Standoff ends without casualty
From the beginning, it didn’t appear this could end any other way than poorly.
For starters, there was an armored personnel carrier complete with a helmeted gunner atop, sitting behind a high-caliber mounted rifle in a turret. Then there was the on-site Mobile Command Center and Sheriff’s Department sharpshooters in flak jackets with voice-activated radio headsets.
Lincoln County Sheriff Roby Bowe, a handful of his deputies with the aid of Flathead County Sheriff’s officials, managed to talk Gloria Sprinkle, 53, out of her Sheldon Flats home Tuesday afternoon, ending about a 19-hour standoff when she blinked first.
It all began Monday evening, when Sprinkle shot at her husband, Charles Sprinkle, who then notified authorities.
A defiant Gloria Sprinkle, who is now undergoing psychological evaluation, treated law-enforcement no differently than her husband, firing off a round Monday evening. Officers then decided to wait until Tuesday morning to further approach her.
In all, about 25 officers responded to the Sprinkle home involving two shift rotations of officers from both departments. The home is located about two-tenths of a mile behind the Mountainside Ministry Training center.
The waiting game continued Tuesday morning, as a crew of Libby Ambulance volunteers waited at the church, safely tucked on its parking lot almost a quarter-mile away.
The evening before, Gloria Sprinkle and her husband, a Libby attorney, exchanged words before she went ballistic, firing off a round of a high-powered rifle near her husband before he fled their secluded home.
When The Western News arrived on the scene about 11:40 a.m. Tuesday, editorial staffers were met by Lincoln County Sheriff’s Detective Boyd White as they approached the Command Center.
“You can’t be here,” White commanded, meeting the crew before it reached the Flathead County Sheriff’s Department Mobile Command Center.
“You must go back. You’re actually in the hot zone,” White said.
From a distance, onlookers could see as Lincoln and Flathead counties law-enforcement officials prepared to make their approach of the wood-framed home.
As police readied for their approach to the home, Bowe signaled to the media on hand.
“You can come to the trailer, no farther. When we approach, you must go back,” Bowe ordered.
The two TWN staffers obliged, eager to take notes and get close-up photographs as authorities prepped for the impending approach.
After Flathead Sheriff’s Department officer Dave Lieb retrieved one last vital piece came the command.
“We’re ready.”
Shortly before noon, fully armed officers loaded into the armored vehicle and made their way in an easterly direction toward the Sprinkle home.
Listening to the engine and counting, it seemed like the vehicle drove for about 25 seconds before it stopped.
There was silence.
Then, about 12:17 p.m., there were indiscernible voices coming through the woods, very much out of sight.

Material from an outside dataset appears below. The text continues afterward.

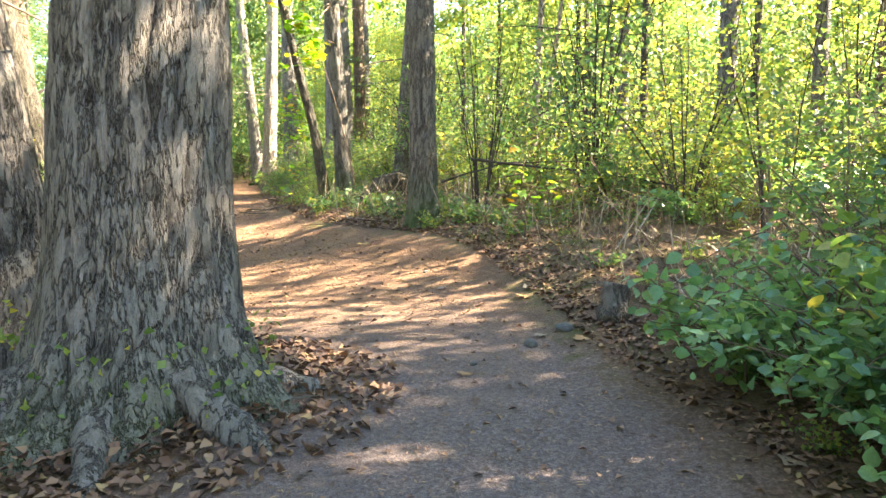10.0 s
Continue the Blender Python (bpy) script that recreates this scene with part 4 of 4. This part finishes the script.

“We were using a loud-speaker system,” Bowe of the three communications he had with Sprinkle. “We talked three times, once on the phone and then twice on the speakers.”
Then more silence.
Suddenly, more voices, which sounded like dialogue, perhaps with the occupant of the home.
Afterward, another long stretch of silence.
That stillness was broken at 12:39 p.m. when the first of three loud discharges of what was determined later to be discharges of tear gas.
“Those were the chemical agents,” Bowe said of the gases used to flush Sprinkle from the home.
After the first charge, a second followed 15 seconds later.
Then 17 seconds after the second there was a third and final discharge that echoed through the timber of this bright sunny spring day.
Then a protracted period of silence, we now know as the time Sprinkle emerged from the home.
In the end, police ended the standoff without injury and sans confrontation.
Law-enforcement officials, with all strategic flex of might of two policing agencies, ended this one peacefully — excluding the tear-gas canisters. The standoff concluded without a potentially fatal shot being fired.
At about 3 p.m. Tuesday, nearly 19 hours after it began, Sprinkle surrendered to Bowe and law-enforcement officials.
It was a safe, happy ending to a potentially violent situation — on a bright Montana spring afternoon.